▶ _DO THIS_
Set the listing down unchanged, minus every embedded image.

▶ _PROVIDED MATERIAL_

.....

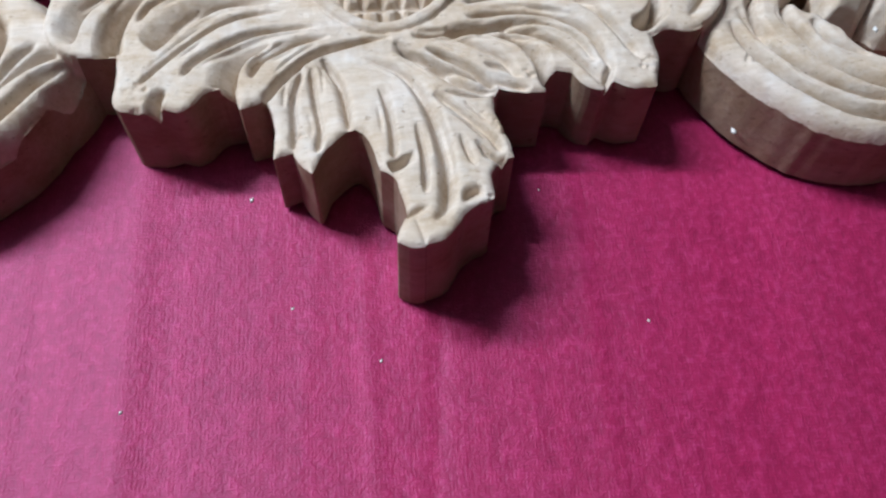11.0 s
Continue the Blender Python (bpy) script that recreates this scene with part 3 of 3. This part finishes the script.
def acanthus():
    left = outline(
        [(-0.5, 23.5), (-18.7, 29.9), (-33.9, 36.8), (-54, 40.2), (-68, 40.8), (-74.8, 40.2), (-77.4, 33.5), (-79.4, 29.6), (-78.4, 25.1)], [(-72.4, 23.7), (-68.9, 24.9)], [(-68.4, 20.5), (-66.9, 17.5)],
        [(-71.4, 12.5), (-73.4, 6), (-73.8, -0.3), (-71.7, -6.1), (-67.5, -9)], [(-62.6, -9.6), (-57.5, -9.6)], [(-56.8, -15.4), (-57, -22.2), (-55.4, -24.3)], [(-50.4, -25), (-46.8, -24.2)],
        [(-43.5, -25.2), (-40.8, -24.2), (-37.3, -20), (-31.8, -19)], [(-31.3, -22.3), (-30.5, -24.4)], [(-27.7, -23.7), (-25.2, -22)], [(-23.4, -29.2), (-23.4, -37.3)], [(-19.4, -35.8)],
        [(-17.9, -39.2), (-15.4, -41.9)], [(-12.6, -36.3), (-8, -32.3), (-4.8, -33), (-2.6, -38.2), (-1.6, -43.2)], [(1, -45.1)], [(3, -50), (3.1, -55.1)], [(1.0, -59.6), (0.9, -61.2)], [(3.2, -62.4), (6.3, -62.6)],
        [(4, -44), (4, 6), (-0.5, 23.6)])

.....

▶ _ANSWER TO THIS EXERCISE_
11.0 s
Continue the Blender Python (bpy) script that recreates this scene with part 3 of 3. This part finishes the script.
def acanthus():
    left = outline(
        [(-0.5, 23.5), (-18.7, 29.9), (-33.9, 36.8), (-54, 40.2), (-68, 40.8), (-74.8, 40.2), (-77.4, 33.5), (-79.4, 29.6), (-78.4, 25.1)], [(-72.4, 23.7), (-68.9, 24.9)], [(-68.4, 20.5), (-66.9, 17.5)],
        [(-71.4, 12.5), (-73.4, 6), (-73.8, -0.3), (-71.7, -6.1), (-67.5, -9)], [(-62.6, -9.6), (-57.5, -9.6)], [(-56.8, -15.4), (-57, -22.2), (-55.4, -24.3)], [(-50.4, -25), (-46.8, -24.2)],
        [(-43.5, -25.2), (-40.8, -24.2), (-37.3, -20), (-31.8, -19)], [(-31.3, -22.3), (-30.5, -24.4)], [(-27.7, -23.7), (-25.2, -22)], [(-23.4, -29.2), (-23.4, -37.3)], [(-19.4, -35.8)],
        [(-17.9, -39.2), (-15.4, -41.9)], [(-12.6, -36.3), (-8, -32.3), (-4.8, -33), (-2.6, -38.2), (-1.6, -43.2)], [(1, -45.1)], [(3, -50), (3.1, -55.1)], [(1.0, -59.6), (0.9, -61.2)], [(3.2, -62.4), (6.3, -62.6)],
        [(4, -44), (4, 6), (-0.5, 23.6)])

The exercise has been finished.